21 October 2016

Australian gambling firms Tabcorp and Tatts to merge

Tabcorp has on 19th October reached an agreement to acquire Tatts as both Australian Securities Exchange (ASX)-listed companies seek to ward off competition from online gambling operators. Tabcorp will settle the payment with a combination of cash and new shares equating to an offer price of AUD 4.34 (USD 2.56) apiece, up 5.3 per cent from the target’s close on 2nd August 2016, the day when the deal was first reported.  As a result of the share consideration, Tatts’ stockholders will own a 58 per cent stake in the combined entity. Pending approvals from shareholders, the Australian Competition and Consumer Commission and Federal Court of Australia, the deal is expected to close in the middle of next year.

With an enterprise value of around AUD 7,400 million, Tatt is poised to be Tabcorp’s largest acquisition to date, according to Zephyr, the M&A database published by Bureau van Dijk. In addition, the group plans to launch a share buyback programme worth AUD 500 million following the merger.

Tabcorp derives most of its revenue from betting activities in pubs and clubs, the Wall Street Journal reported. This makes the company particularly vulnerable to firms such as the UK’s Ladbrokes and William Hill, which have set up online betting platforms in Australia. Tatts, however, will serve to complement the acquiror as the former’s business is more focused on lottery operations, making it relatively more immune to online rivals, according to the newspaper.
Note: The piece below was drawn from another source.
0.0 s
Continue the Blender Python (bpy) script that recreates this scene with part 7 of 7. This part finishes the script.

Rationalising his company’s decision, Tatts’ chairman Harry Boon commented: “It [the acquisition] comes at a time of escalating competition from new business models and rapid consolidation of gaming and wagering companies globally,” adding that the larger scale will provide a stronger platform in the industry. Similarly, Tabcorp’s chairman Paula Dwyer stated that the merger will “create a strong and diversified business that is well placed to invest, innovate and compete both in Australia and globally.”
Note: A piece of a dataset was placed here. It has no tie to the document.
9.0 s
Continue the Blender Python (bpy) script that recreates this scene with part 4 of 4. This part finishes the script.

Tabcorp disclosed in an ASX announcement that the enlarged business will have an enterprise value of around AUD 11,300 million and will yield over AUD 5,000 million in revenue annually from a wide range of gambling activities. The group is also set to become the single largest source of funding for Australia’s racing sector, adding at least AUD 50 million per year to the industry. More importantly, the synergy between both firms is expected to cut annual cost by AUD 130 million, delivering significant value to stockholders.
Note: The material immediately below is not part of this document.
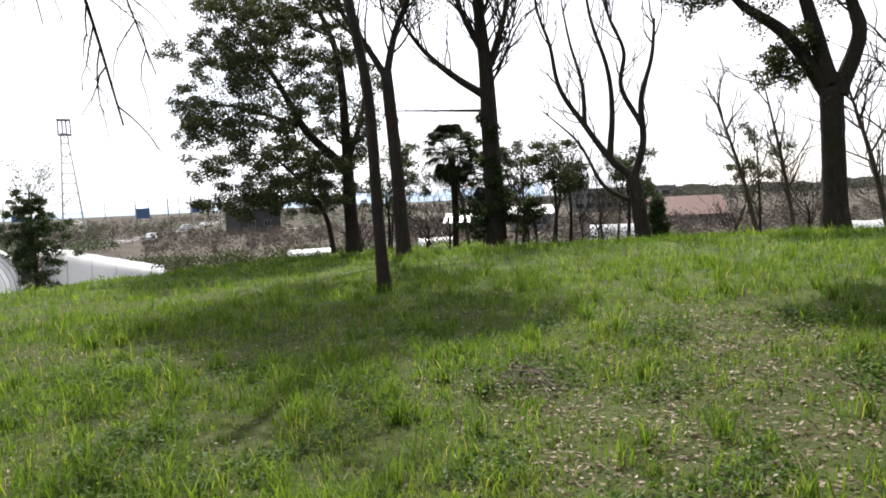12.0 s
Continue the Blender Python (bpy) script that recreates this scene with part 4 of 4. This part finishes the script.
house(-27.3, 54.8, (9.4, 5.0), 6.3, 8.4, WALL, ROOF_PALE, "pale plastered house with a ribbed grey roof", 4, ((-3.2, 4.3, 1.7, 1.6), (1.6, 4.3, 1.5, 1.3)), ribs=34)
house(-15.4, 49.5, (7.0, 5.0), 4.1, 5.7, WALL, ROOF_GREY, "low house with a grey hipped roof", -8, ((-3.0, 1.6, 1.8, 1.6), (0.0, 1.6, 1.8, 1.6), (3.0, 1.6, 1.4, 1.6)), ribs=0, hip=2.6)
house(19.2, 106.0, (9.5, 8.0), 1.7, 4.0, WALL, ROOF_RED, "house with a faded red tiled roof", 12, ((-2, 0.5, 1.6, 1.0), (2, 0.5, 1.6, 1.0)), base=-2.3, ribs=0)
house(53.9, 150.0, (9.0, 7.0), 5.0, 7.4, OLD_WOOD, ROOF_GREY, "weathered dark house with a gabled roof", 25, ((-2, 1.2, 1.5, 1.3), (1.5, 1.2, 1.5, 1.3)), ribs=0)
house(31.3, 100.0, (5.6, 5.0), 2.5, 3.4, CONCRETE, WHITE_PAINT, "long shed with a pale metal roof", 5, ((-1.4, 0.8, 1.6, 1.2), (1.4, 0.8, 1.6, 1.2)), ribs=0)
house(36.5, 98.0, (5.0, 4.0), 1.8, 2.8, CONCRETE, WHITE_PAINT, "small shed with a pale metal roof", -10, ((0, 0.8, 1.8, 1.1),), ribs=0)
house(-61.0, 38.0, (9.0, 6.0), 3.6, 5.4, WALL, ROOF_GREY, "pale house beyond the thicket", 20, ((-2, 1.2, 1.8, 1.2), (1.6, 1.2, 1.8, 1.2)), ribs=0)


def school(az, dist):
    x, y = far(az, dist)
    top = holder("school_building", (x, y, PLAIN), "long grey concrete building with a stair tower", "building")
    m = Matrix.Translation((x, y, PLAIN)) @ Matrix.Rotation(radians(az), 4, "Z")
    g = Geo()
    box(g, (-12, -5, -0.3), (14, 5, 5.6), 0, m)
    part("wall", g, CONCRETE, top, smooth=False)
    g = Geo()
    box(g, (-12.4, -5.4, 5.604), (14.4, 5.4, 6.0), 0, m)
    part("roof", g, CONCRETE, top, smooth=False)
    g = Geo()
    box(g, (-12.0, -3, 6.004), (-7.5, 3, 8.2), 0, m)
    part("stair_tower", g, CONCRETE, top, smooth=False)
    for fl in range(2):
        for k in range(9):
            g = Geo()
            box(g, (-10.6 + k * 2.7, -5.05, 0.9 + fl * 2.6), (-8.6 + k * 2.7, -4.98, 2.1 + fl * 2.6), 0, m)
            part("window", g, GLASS_DARK, top, smooth=False)


school(24.2, 190.0)


def greenhouse(az, dist, length, width, tall, turn, lab="white film greenhouse tunnel among the fields", base=PLAIN, low=1.0):
    x, y = far(az, dist)
    top = holder("greenhouse", (x, y, base), lab, "greenhouse", "greenhouses on the plain")
    m = Matrix.Translation((x, y, base)) @ Matrix.Rotation(radians(az + turn), 4, "Z")
    g = Geo()
    n, k = 14, 10
    a = np.linspace(0, np.pi, n)
    verts = []
    for i in range(k + 1):
        s = -length / 2 + length * i / k
        sag = (1 - 0.03 * (i % 2)) * (1 + (low - 1) * i / k)
        verts += [tuple(m @ Vector((s, -math.cos(t) * width / 2, math.sin(t) ** 0.8 * tall * sag))) for t in a]
    f = [(i * n + j, (i + 1) * n + j, (i + 1) * n + j + 1, i * n + j + 1) for i in range(k) for j in range(n - 1)]
    g.add(verts, f)
    part("film", g, FILM, top)
    for e in (-1, 1):
        g = Geo()
        pts = [tuple(m @ Vector((e * (length / 2 - 0.02), -math.cos(t) * width / 2, math.sin(t) ** 0.8 * tall * 0.97 * (low if e > 0 else 1)))) for t in a]
        g.add(pts, [tuple(range(n))])
        part("end_sheet", g, FILM, top, smooth=False)
    for i in range(0, k + 1, 2):
        g = Geo()
        s = -length / 2 + length * i / k
        tube(g, [tuple(m @ Vector((s, -math.cos(t) * (width / 2 + 0.02), math.sin(t) ** 0.8 * tall * (1 + (low - 1) * i / k) + 0.02))) for t in a], [0.025] * n, 5)
        part("hoop", g, STEEL, top)


greenhouse(73.8, 56, 8.0, 6.6, 3.2, 78)
greenhouse(64.6, 60, 8.2, 5.0, 2.8, -8, low=0.25)
greenhouse(49.5, 62, 3.8, 3.0, 1.2, 10)
greenhouse(39.1, 66, 3.5, 3.0, 1.4, 5)
greenhouse(24.5, 72, 5.0, 4.0, 1.7, 0)
greenhouse(5.2, 62, 10.0, 4.0, 1.9, 4)


def mast(az, dist, tall):
    x, y = far(az, dist)
    top = holder("lattice_mast", (x, y, PLAIN), "tall grey steel lattice mast with a platform", "mast")
    m = Matrix.Translation((x, y, PLAIN)) @ Matrix.Rotation(radians(az), 4, "Z")

    def corner(k, u):
        w = 3.0 * (1 - u) + 0.85 * u
        sx, sy = ((-1, -1), (1, -1), (1, 1), (-1, 1))[k]
        return tuple(m @ Vector((-0.6 * u + sx * w, sy * w, tall * u)))
    for k in range(4):
        g = Geo()
        tube(g, [corner(k, 0), corner(k, 1)], [0.24, 0.17], 6)
        part("leg", g, STEEL, top)
    for i in range(1, 11):
        g = Geo()
        for k in range(4):
            tube(g, [corner(k, i / 10), corner((k + 1) % 4, i / 10)], [0.08, 0.08], 4)
            tube(g, [corner(k, (i - 1) / 10), corner((k + 1) % 4, i / 10)], [0.07, 0.07], 4)
        part("bracing", g, STEEL, top)
    for z0, z1 in ((tall - 0.6, tall - 0.3), (tall + 3.8, tall + 4.1)):
        g = Geo()
        box(g, (-2.3, -1.9, z0), (1.4, 1.9, z1), 0, m)
        part("platform", g, STEEL, top, smooth=False)
    for sx in (-2.1, -0.9, 0.1, 1.2):
        g = Geo()
        tube(g, [tuple(m @ Vector((sx, -1.6, tall - 0.4))), tuple(m @ Vector((sx, -1.6, tall + 4)))], [0.22, 0.22], 6)
        part("antenna", g, STEEL, top)


mast(66.7, 236.0, 30.0)


def pole(az, dist, tall):
    x, y = far(az, dist)
    top = holder("utility_pole", (x, y, PLAIN), "grey concrete utility pole with crossarms", "utility pole", "utility poles along the road")
    g = Geo()
    tube(g, [(x, y, PLAIN - 0.3), (x, y, PLAIN + tall)], [0.22, 0.15], 8)
    part("post", g, CONCRETE, top)
    for k in range(2):
        g = Geo()
        m = Matrix.Translation((x, y, PLAIN + tall - 0.6 - k * 0.9)) @ Matrix.Rotation(radians(az + 20), 4, "Z")
        box(g, (-0.9, -0.06, -0.06), (0.9, 0.06, 0.06), 0, m)
        part("crossarm", g, STEEL, top, smooth=False)


for az, dist, tall in ((62.5, 230, 9), (61.6, 330, 11), (60.2, 210, 9), (59.4, 300, 11), (58.5, 210, 9.5), (57.9, 260, 10), (57.2, 310, 11), (56.4, 240, 9), (55.4, 280, 10), (69.5, 260, 10), (71, 300, 11), (72.2, 240, 9), (73.2, 280, 10), (51.5, 240, 10), (74.3, 250, 10), (64.6, 350, 11)):
    pole(az, dist, tall)


def signboard(az, dist, w, h, z):
    x, y = far(az, dist)
    top = holder("billboard", (x, y, PLAIN), "roadside billboard on posts", "billboard", "roadside billboards")
    m = Matrix.Translation((x, y, PLAIN)) @ Matrix.Rotation(radians(az), 4, "Z")
    g = Geo()
    box(g, (-w / 2, -0.15, z), (w / 2, 0.15, z + h), 0, m)
    part("panel", g, SIGN_BLUE, top, smooth=False)
    for s in (-0.35, 0.35):
        g = Geo()
        tube(g, [tuple(m @ Vector((s * w, 0, -0.2))), tuple(m @ Vector((s * w, 0, z)))], [0.14, 0.14], 6)
        part("post", g, STEEL, top)


signboard(62.0, 270, 4.5, 3.6, 3.2)
signboard(58.2, 290, 4.0, 2.2, 4.4)
signboard(70.2, 300, 4.0, 2.4, 4.0)


def road(points, width, name="road"):
    g = Geo()
    line = smooth_line([(*far(a, d), PLAIN + 0.06) for a, d in points], 40)
    t = np.gradient(line, axis=0)
    s = np.stack([-t[:, 1], t[:, 0], 0 * t[:, 0]], -1)
    s /= np.linalg.norm(s, axis=1)[:, None]
    a, b = line - s * width / 2, line + s * width / 2
    v = np.concatenate([a, b, a - (0, 0, 0.3), b - (0, 0, 0.3)])
    k = np.arange(39)
    g.add(v, np.concatenate([np.stack([k, k + 40, k + 41, k + 1], -1), np.stack([k + 80, k, k + 1, k + 81], -1), np.stack([k + 40, k + 120, k + 121, k + 41], -1)]))
    thing(name, g, ROAD_MAT, "pale grey road running across the plain", "road", kind="structure")


road(((80, 80), (70, 105), (62, 160), (57.5, 260), (56, 420)), 5.5)
road(((80, 140), (66, 150), (52, 155), (40, 190)), 4.5)


def car(az, dist, turn, kind_label="white car on the far road"):
    x, y = far(az, dist)
    z = PLAIN + 0.07
    top = holder("car", (x, y, z), kind_label, "car", "cars on the far road")
    m = Matrix.Translation((x, y, z)) @ Matrix.Rotation(radians(az + turn), 4, "Z")
    prof = [(-2.1, 0.35), (-2.1, 0.95), (-1.5, 1.0), (-1.1, 1.5), (0.9, 1.52), (1.4, 1.0), (2.05, 0.9), (2.1, 0.35)]
    g = Geo()
    v = [tuple(m @ Vector((a, s * (0.82 if b < 1.2 else 0.66), b))) for s in (-1, 1) for a, b in prof]
    n = len(prof)
    g.add(v, [(i, (i + 1) % n, n + (i + 1) % n, n + i) for i in range(n)])
    g.add(v[:n], [tuple(range(n))])
    g.add(v[n:], [tuple(range(n))])
    part("body", g, WHITE_PAINT, top, smooth=False)
    for wx in (-1.3, 1.3):
        for wy in (-0.8, 0.8):
            g = Geo()
            tube(g, [tuple(m @ Vector((wx, wy - 0.1, 0.32))), tuple(m @ Vector((wx, wy + 0.1, 0.32)))], [0.32, 0.32], 12)
            part("wheel", g, RUBBER, top)
    g = Geo()
    box(g, (-1.0, -0.76, 1.05), (0.95, 0.76, 1.42), 0, m)
    part("window", g, GLASS_DARK, top, smooth=False)


car(58.9, 190, 20)
car(57.6, 215, 60)
car(61.5, 128, 85)

# orchard rows and scrub on the plain
def scrub_bank(name, a0, a1, d0, d1, count, r, mat, label, tall=1.0):
    g = Geo()
    for _ in range(count):
        x, y = far(RNG.uniform(a0, a1), RNG.uniform(d0, d1))
        leaves(g, cloud((x, y, PLAIN + r * tall * RNG.uniform(0.4, 1.0)), r * RNG.uniform(0.4, 1.6), 70, 0.8 * tall), 0.36 * r ** 0.5, aspect=0.26)
    thing(name, g, mat, label, "shrubs", kind="stuff", smooth=False)


scrub_bank("orchard_scrub", 36, 62, 76, 150, 330, 1.15, SCRUB, "bare brown orchard rows on the plain")
scrub_bank("orchard_scrub", -12, 42, 58, 130, 560, 1.35, SCRUB, "bare brown scrub round the houses")
scrub_bank("orchard_scrub", 60, 80, 120, 200, 260, 1.4, SCRUB, "brown scrub along the road")
scrub_bank("field_hedge", 64, 82, 100, 118, 120, 1.2, LEAF_DARK, "dark green hedge at the edge of the fields")
scrub_bank("field_hedge", 44, 64, 58, 72, 190, 0.75, LEAF_OLIVE, "low green growth beyond the mound")
scrub_bank("field_hedge", 42, 80, 150, 270, 200, 1.7, LEAF_DARK, "dark hedges between the far fields")
scrub_bank("distant_woods", 36, 82, 200, 480, 520, 2.4, SCRUB, "distant brown and green scrub")
scrub_bank("distant_woods", -40, 36, 180, 330, 420, 4.0, WOODLAND, "distant dark woods behind the houses", 1.1)
scrub_bank("distant_woods", -14, 34, 130, 215, 170, 2.6, SCRUB, "bare brown woods beyond the houses", 1.5)
scrub_bank("brush", -42, -18, 26, 44, 150, 1.3, SCRUB, "bare brushwood below the mound", 1.1)

# cone-shaped evergreen by the greenhouses and a cypress among the roofs
for az, dist, h, r, mat, lab in ((69.3, 58.0, 7.6, 2.9, LEAF_DARK, "dark conical evergreen beside the greenhouses"), (21.3, 58.0, 4.8, 0.9, LEAF_DARK, "dark conical cypress among the roofs")):
    x, y = far(az, dist)
    tree("conical_evergreen", [([(x, y, PLAIN), (x, y, PLAIN + h * 0.5), (x, y, PLAIN + h * 0.95)], 0.16, 0.04)], BARK_DARK, lab, sprouts=((0, 0.15, 1, 20, r * 0.8, 0.03, 1, 3, 0.25, 0.9),), leaf=mat, leaf_n=14, leaf_r=0.5, leaf_size=0.17,
         clumps=tuple(((x + RNG.normal(0, r * 0.33), y + RNG.normal(0, r * 0.33), PLAIN + h * (0.12 + 0.75 * k / 26)), r * (0.62 - 0.3 * k / 26), 260, 0.9) for k in range(26)))


reeds = Geo()
for _ in range(260):
    x, y = far(RNG.uniform(-68, -53), RNG.uniform(20, 33))
    leaves(reeds, cloud((x, y, float(height(x, y)) + RNG.uniform(0.2, 1.3)), RNG.uniform(0.4, 0.9), 60, 0.9), 0.34, aspect=0.12)
thing("dry_reeds", reeds, DRY_REED, "tan dry reeds and brush beyond the thicket", "reeds", kind="stuff", smooth=False)


def ridge(name, az0, az1, dist, tall, mat, label, seed, fade=True):
    """A long hill or range, as a body with depth."""
    g = Geo()
    n = 420
    v = []
    for i in range(n):
        u = i / (n - 1)
        a = az0 + (az1 - az0) * u
        h = tall * (0.55 + 0.25 * math.sin(u * 9 + seed) + 0.12 * math.sin(u * 31 + seed * 2) + 0.08 * math.sin(u * 83 + seed) + 0.07 * math.sin(u * 197 + seed * 3) + 0.05 * math.sin(u * 371 + seed)) * (math.sin(math.pi * u) ** 0.4 if fade else 1)
        for dd, z in ((0.9, PLAIN - 1), (1.0, PLAIN + h), (1.15, PLAIN - 1)):
            v.append((*far(a, dist * dd), z))
    f = []
    for i in range(n - 1):
        for j in range(2):
            f.append((i * 3 + j, (i + 1) * 3 + j, (i + 1) * 3 + j + 1, i * 3 + j + 1))
    g.add(v, f)
    thing(name, g, mat, label, "hill", kind="structure")


ridge("backdrop_hill", -40, 37, 520, 9, WOODLAND, "low wooded hill on the horizon", 1.2)
ridge("backdrop_hill", -60, 32, 760, 13, WOODLAND, "low wooded hill on the horizon", 3.0)
# range whose pale blue colour stands in for haze
ridge("backdrop_mountain", 30, 110, 3000, 62, MOUNTAIN_HAZED, "far mountains with haze painted in as pale blue", 0.4, False)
This is not Tabcorb’s first attempt to acquire Tatts as it last year offered to buy the firm at an implied price of AUD 3.92 apiece. Negotiations later broke down as both parties failed to agree on the transaction terms. Determined, Tabcorb in August this year decided to give the deal another shot as it faced mounting pressure to strengthen its gaming business. The move came as Tatts was in talks to purchase the Australian and New Zealand assets (worth around AUD 100 million) of Greece’s Intralot, a lottery system developer, in a bid to expand its business. 

Following the announcement of the merger, Tatts’ shares closed 15.9 per cent higher at AUD 4.16 on 19th October 2016, while Tabcorp’s equity rose 3.5 per cent from the previous trading day.